All “discretionary” expenditures are added up to determine the total cash flow available to the business owner. Buyers want to assess the seller’s discretionary earnings number because that illustrates how much actual income is available to generate profit and provide an owner’s income, Gudema says.

#8 Payroll Reports: Shop owners must provide payroll reports for the full previous year and the current year. Buyers assess those reports to verify the exact amount you reported for employee payroll.

Generally, shop owners only need to demonstrate the total amount of money they spent on payroll overall. But as the selling process progresses, buyers will also want more details specifying the amount of money paid to each employee. Gudema says to break the information out in addition to providing an aggregated number.

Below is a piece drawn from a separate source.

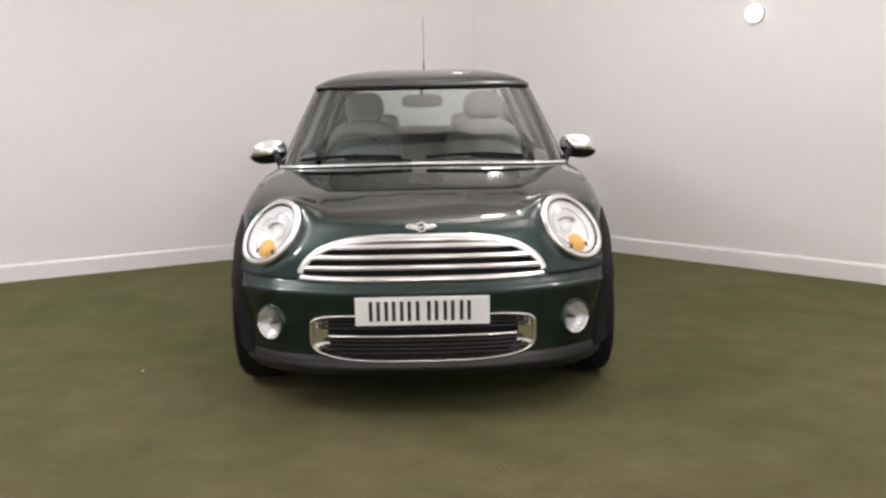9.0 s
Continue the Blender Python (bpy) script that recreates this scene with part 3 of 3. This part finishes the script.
for mid in (0.0, 0.5):
    cheek = [[on_nose(x * v, 0.312 + (z - 0.312) * (0.4 + 0.6 * v), o) for x, z in (lower_ring(mid + (j - 8) / 90) for j in range(17))] for v, o in ((0.985, 0.002), (0.95, -0.012), (0.90, -0.034), (0.86, -0.046))]
    part("frame_cheek", grid(cheek), CHROME, lg, "bright chrome cheek")
for z in (0.238, 0.255, 0.272, 0.289, 0.342, 0.359, 0.376):
    part("grille_slat", tube([on_nose(x, z, -0.030) for x in np.linspace(-0.405, 0.405, 25)], 0.004, 0.0045, sides=6), MESH, lg)


# number plate: plain bars for its characters
plate = part("number_plate", box(-0.26, 0.26, -0.004, 0.004, -0.0555, 0.0555), PLATE, car, "white number plate", smooth=False)
plate.location = (0, -0.683, 0.4230)
plate.rotation_euler = (radians(4), 0, 0)
for i, x in enumerate((-0.185, -0.125, -0.065, -0.018, 0.040, 0.103, 0.166)):
    for d in ((-0.0145, 0.0145) if i != 3 else (0,)):
        part("plate_bar", box(x + d - 0.0065, x + d + 0.0065, -0.0065, -0.0035, -0.038, 0.040), INK, plate, smooth=False)


# lamps
def headlamp(side):
    m = frame_of(LAMP_AT, 41, 36, side)
    sx, sy = 1.0, 1.02
    R = 0.148
    lamp = part("headlamp", turned([(R * 1.01, -0.030), (R * 1.035, -0.012), (R * 1.03, -0.004)], m, sx, sy, 56), PAINT, car, "round headlamp in a chrome ring")
    part("chrome_ring", turned([(R * 1.035, -0.016), (R * 1.035, -0.002), (R * 1.02, 0.007), (R * 0.97, 0.012), (R * 0.91, 0.0125), (R * 0.872, 0.010), (R * 0.862, 0.004), (R * 0.858, -0.01)], m, sx, sy, 64), CHROME, lamp, "broad chrome ring")
    part("gasket", turned([(R * 0.864, 0.000), (R * 0.858, 0.007), (R * 0.836, 0.007), (R * 0.828, -0.006)], m, sx, sy, 56), DARK, lamp)
    part("reflector", turned([(R * 0.840, -0.004), (R * 0.80, 0.001), (R * 0.77, -0.003), (R * 0.70, -0.010), (R * 0.66, -0.012), (R * 0.62, -0.010), (R * 0.58, -0.014), (R * 0.40, -0.030), (R * 0.25, -0.040), (0.001, -0.044)], m, sx, sy, 112, flute=0.0016), REFLECTOR, lamp, "bright mirrored reflector")
    part("bulb_shield", ball(m @ Vector((-side * 0.004, 0.012, -0.028)), (0.030, 0.024, 0.018), m.to_3x3().to_4x4()), REFLECTOR, lamp)
    part("bulb_cap", tube([m @ Vector((side * 0.004 + d, 0.052 - 6 * d * d, -0.016)) for d in (-0.036, -0.018, 0.0, 0.018, 0.036)], 0.007, 0.004, sides=8, up=m.to_3x3() @ Vector((0, 1, 0))), STEEL, lamp)
    part("bulb_socket", ball(m @ Vector((side * 0.052, 0.040, -0.020)), (0.012, 0.014, 0.008), m.to_3x3().to_4x4()), STEEL, lamp)
    part("inner_ring", turned([(R * 0.638, -0.012), (R * 0.632, -0.007), (R * 0.618, -0.007), (R * 0.610, -0.013)], m, sx, sy, 56), FOG_BOWL, lamp)
    amber = part("indicator", ball(m @ Vector((-side * 0.014, -0.074, -0.004)), (0.039, 0.041, 0.020), m.to_3x3().to_4x4(), nu=18, nv=28), AMBER, lamp, "amber indicator dome")
    for d in (-1, 1):
        part("indicator_clip", ball(m @ Vector((-side * 0.014 + d * 0.045, -0.086, -0.002)), (0.006, 0.013, 0.006), m.to_3x3().to_4x4() @ pose(0, 0, 0, 0, 0, d * 25)), DARK, amber)
    lens = part("lens", turned([(R * 0.855, 0.006), (R * 0.75, 0.017), (R * 0.5, 0.027), (R * 0.25, 0.032), (0.001, 0.034)], m, sx, sy, 56), LENS, lamp, "clear lens")
    lens.visible_shadow = False


def foglamp(side):
    m = frame_of(FOG_AT, 34, 2, side)
    lamp = part("fog_lamp", turned([(0.080, -0.035), (0.077, -0.004), (0.071, 0.009), (0.064, 0.009), (0.066, 0.006), (0.064, -0.01)], m, n=40), PAINT, car, "round front fog lamp")
    part("chrome_ring", turned([(0.0665, 0.002), (0.0655, 0.008), (0.0625, 0.009), (0.0605, 0.003)], m, n=40), CHROME, lamp)
    part("reflector", turned([(0.062, 0.003), (0.052, -0.010), (0.030, -0.026), (0.001, -0.030)], m, n=112, flute=0.0012), FOG_BOWL, lamp)
    part("bulb_shield", ball(m @ Vector((side * 0.006, 0.004, -0.014)), (0.014, 0.020, 0.014)), STEEL, lamp)
    lens = part("lens", turned([(0.062, 0.006), (0.040, 0.013), (0.001, 0.017)], m, n=40), LENS, lamp)
    lens.visible_shadow = False


def mirror(side):
    c = Vector((side * 0.838, 0.885, 0.972))
    tilt = pose(0, 0, 0, 0, side * 6, side * -10)
    hs = part("door_mirror", ball(c, (0.100, 0.090, 0.066), tilt, lo=-90, hi=-2, power=0.85), PLASTIC, car, "black door mirror with a chrome cap")
    part("mirror_cap", ball(c + Vector((0, 0, 0.003)), (0.103, 0.093, 0.066), tilt, lo=-10, hi=90, power=0.85), CHROME, hs, "chrome mirror cap")
    part("mirror_arm", tube([(side * 0.735, 0.66, 0.905), (side * 0.752, 0.73, 0.925), (side * 0.785, 0.83, 0.950)], 0.018, 0.024, sides=10, up=(0, 0, 1)), PLASTIC, hs)
    part("mirror_foot", ball((side * 0.738, 0.70, 0.915), (0.016, 0.08, 0.022)), PLASTIC, hs)


def repeater(side):
    p = body_point(0.425, 0.793, 0.004, side)
    s = part("side_indicator", ball(p, (0.015, 0.029, 0.027)), SIDE_AMBER, car, "round amber side indicator")
    part("vent", ball(body_point(0.33, 0.781, -0.004, side), (0.012, 0.085, 0.034)), PLASTIC, s, "black side vent")
    for dz in (-0.028, 0.0, 0.028):
        part("vent_rim", tube([body_point(y, 0.782 + dz * (0.8 if y > 0.3 else 1), 0.007, side) for y in (0.395, 0.33, 0.255)], 0.004, sides=6), GLOSSY_BLACK, s)
    part("vent_rim", tube([body_point(0.253, 0.782 + dz, 0.007, side) for dz in (-0.028, 0, 0.028)], 0.004, sides=6, up=(0, 1, 0)), GLOSSY_BLACK, s)


for side in (1, -1):
    headlamp(side)
    foglamp(side)
    mirror(side)
    repeater(side)
for x in (-0.30, 0.30):
    part("washer_jet", ball((x, 0.17, 0.892), (0.012, 0.012, 0.005)), PLASTIC, car)


# wheels
def wheel():
    """A wheel about the x axis, its outer face at +x."""
    w = new("wheel")
    ax = pose(0, 0, 0, 0, 90, 0)
    w.parent = car
    part("tyre", turned([(0.222, -0.085), (0.250, -0.097), (0.285, -0.096), (0.303, -0.082), (0.309, -0.05), (0.310, 0.0), (0.309, 0.05), (0.303, 0.080), (0.287, 0.094), (0.250, 0.097), (0.226, 0.088), (0.216, 0.080)], ax, n=64), RUBBER, w, "black rubber tyre")
    part("rim", turned([(0.222, 0.084), (0.226, 0.092), (0.221, 0.096), (0.210, 0.092), (0.203, 0.078), (0.196, 0.0), (0.195, -0.085)], ax, n=64), ALLOY, w, "silver alloy rim")
    part("brake_disc", turned([(0.001, 0.015), (0.07, 0.015), (0.072, 0.0), (0.138, 0.0), (0.140, -0.01), (0.138, -0.022), (0.001, -0.022)], ax, n=48), STEEL, w, "steel brake disc")
    part("drum", turned([(0.001, -0.03), (0.195, -0.03)], ax, n=40), DARK, w)
    hub = part("hub", turned([(0.001, 0.078), (0.026, 0.078), (0.030, 0.074), (0.034, 0.072), (0.066, 0.076), (0.082, 0.068), (0.088, 0.04)], ax, n=40), ALLOY, w)
    part("hub_ring", turned([(0.028, 0.074), (0.029, 0.083), (0.033, 0.084), (0.037, 0.080), (0.038, 0.072)], ax, n=36), CHROME, hub)
    part("centre_cap", turned([(0.001, 0.082), (0.022, 0.081), (0.027, 0.077)], ax, n=30), GLOSSY_BLACK, hub)
    for i in range(5):
        a = radians(72 * i + 20)
        part("bolt", turned([(0.001, 0.078), (0.008, 0.078), (0.008, 0.068)], Matrix.Translation((0, 0.050 * math.cos(a), 0.050 * math.sin(a))) @ ax, n=10), DARK, hub)
    for i in range(6):
        a = radians(60 * i)
        rot = Matrix.Rotation(a, 4, "X")
        for d in (-1, 1):
            pts = [rot @ Vector((x, d * o, r)) for x, o, r in ((0.060, 0.0165, 0.055), (0.074, 0.0175, 0.09), (0.082, 0.0195, 0.14), (0.086, 0.0225, 0.185), (0.087, 0.026, 0.214))]
            part("spoke", tube(pts, 0.0195, 0.014, sides=10, up=rot.to_3x3() @ Vector((1, 0, 0))), ALLOY, w)
    return w


w0 = wheel()
SPOTS = [(0.725, 0.0), (-0.725, 0.0), (0.725, 2.467), (-0.725, 2.467)]
for i, (x, y) in enumerate(SPOTS):
    m = pose(x, y, HUB_Z, (10, 4, 22, 8)[i], 0, 0 if x > 0 else 180)
    if i == 0:
        w0.matrix_basis = m
        w0["label"] = "silver twin-spoke alloy wheel with black tyre"
    else:
        copy_thing(w0, m)


# wipers
def screen_point(x, t, out=0.01):
    row = np.array(house_row(t))[:NF + 1]
    y, z = np.interp(abs(x), row[:, 0], row[:, 1]), np.interp(abs(x), row[:, 0], row[:, 2])
    return Vector((x, y - out, z + out * 0.7))


for x0, x1 in ((-0.10, -0.60), (0.50, 0.02)):
    arm = part("wiper", tube([screen_point(x0 + 0.05 + (x1 - x0) * s, 0.02 + 0.06 * s, 0.024) for s in (0, 0.2, 0.45, 0.65)], 0.008, 0.006, sides=6), PLASTIC, car, "black windscreen wiper")
    part("wiper_blade", tube([screen_point(x0 + (x1 - x0) * s, 0.075 + 0.045 * math.sin(math.pi * s) * 0.6, 0.014) for s in np.linspace(0, 1, 15)], 0.006, 0.010, sides=6), RUBBER, arm)

# cabin
part("cabin_floor", box(-0.70, 0.70, 0.40, 2.75, 0.33, 0.36), DASH, car, smooth=False)
dash = [[(x, 0.50 + 0.30 * s - 0.05 * (1 - abs(x) / 0.7), 0.885 + 0.035 * math.sin(math.pi * s) - 0.28 * max(0, s - 0.75) ** 1.1 * 2 - 0.02 * (abs(x) / 0.7) ** 2) for x in np.linspace(-0.68, 0.68, 25)] for s in np.linspace(0, 1, 10)]
part("dashboard", grid(dash), DASH, car, "dark grey dashboard", solid=0.05)
for side in (1, -1):
    dc = part("door_card", box(side * 0.685, side * 0.707, 0.68, 1.70, 0.36, 0.92), TRIM, car, "grey door trim panel", smooth=False)
    part("quarter_trim", box(side * 0.630, side * 0.650, 1.705, 2.45, 0.36, 0.94), TRIM, car, "grey rear side trim panel", smooth=False)


def cushion(c, r, m=None, power=0.62):
    return ball(c, r, m, nu=16, nv=28, power=power)


def front_seat(x):
    s = part("front_seat", cushion((x, 1.22, 0.50), (0.25, 0.27, 0.10)), SEAT, car, "grey cloth front seat")
    back = pose(0, 0, 0, -16)
    part("backrest", cushion((x, 1.50, 0.82), (0.24, 0.085, 0.30), back), SEAT, s)
    part("headrest", cushion((x, 1.60, 1.19), (0.118, 0.055, 0.095), back, power=0.75), SEAT, s)
    part("seat_base", box(x - 0.2, x + 0.2, 1.0, 1.42, 0.36, 0.45), DASH, s, smooth=False)
    for d in (-0.05, 0.05):
        part("headrest_post", tube([(x + d, 1.57, 1.06), (x + d, 1.595, 1.14)], 0.006), CHROME, s)


front_seat(-0.36)
front_seat(0.36)
rb = part("rear_seat", cushion((0, 2.05, 0.52), (0.58, 0.24, 0.11), power=0.5), SEAT, car, "grey cloth rear bench")
part("backrest", cushion((0, 2.36, 0.80), (0.58, 0.08, 0.26), pose(0, 0, 0, -18), power=0.5), SEAT, rb)
for x in (-0.30, 0.30):
    part("headrest", cushion((x, 2.42, 1.08), (0.12, 0.045, 0.06)), SEAT, rb)
sw = pose(-0.36, 0.90, 0.90, 65, 0, 0)
st = part("steering_wheel", turned([(0.175 + 0.015 * math.cos(a), 0.015 * math.sin(a)) for a in np.linspace(0, 2 * math.pi, 11)], sw, n=40), DASH, car, "black steering wheel")
part("airbag_pad", ball(sw @ Vector((0, 0, 0.0)), (0.07, 0.06, 0.03), sw.to_3x3().to_4x4()), DASH, st)
for a in (0, 180, 270):
    part("wheel_spoke", tube([sw @ Vector((0.05 * math.cos(radians(a)), 0.05 * math.sin(radians(a)), 0)), sw @ Vector((0.175 * math.cos(radians(a)), 0.175 * math.sin(radians(a)), 0))], 0.016, 0.008), DASH, st)
rm = part("rear_view_mirror", cushion((0.0, 0.93, 1.225), (0.11, 0.022, 0.035), power=0.6), DASH, car, "black rear-view mirror")
part("mirror_stem", tube([(0, 0.93, 1.25), (0, 0.90, 1.29)], 0.010), DASH, rm)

#9 Personnel List: Compile a list of each of your employees. Explain the number of employees you have, their training and certification achievements, pay rates and job descriptions.

#10 Business Partnerships: Highlight any business relationships you have that represent large portions of your company’s sales. List any direct repair programs (DRPs), fleet or dealership partnerships you have. Explain each company you have a relationship with, how long the partnership has existed, and the amount of annual revenue generated from those initiatives.

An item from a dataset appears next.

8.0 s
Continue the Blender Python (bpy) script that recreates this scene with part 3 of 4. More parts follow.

#11 Property Deed/Leasing Agreement: If you own your facility and property, make sure you have the deeds available in order to transfer ownership. And if you’re renting the facility, provide buyers with a copy of the lease.

Buyers need to assess the leasing agreement to ensure they can obtain a multi-year lease. Buyers who are making the purchase using a loan are required to have leases that extend as long as the life of the loan.

#12 Franchise Agreement: Shop owners must provide buyers with franchise agreements if they operate a franchised shop—such as a MAACO location, Gudema says. The buyer needs to assess that agreement so they clearly understand their operational and legal rights as owner of a franchised collision repair location.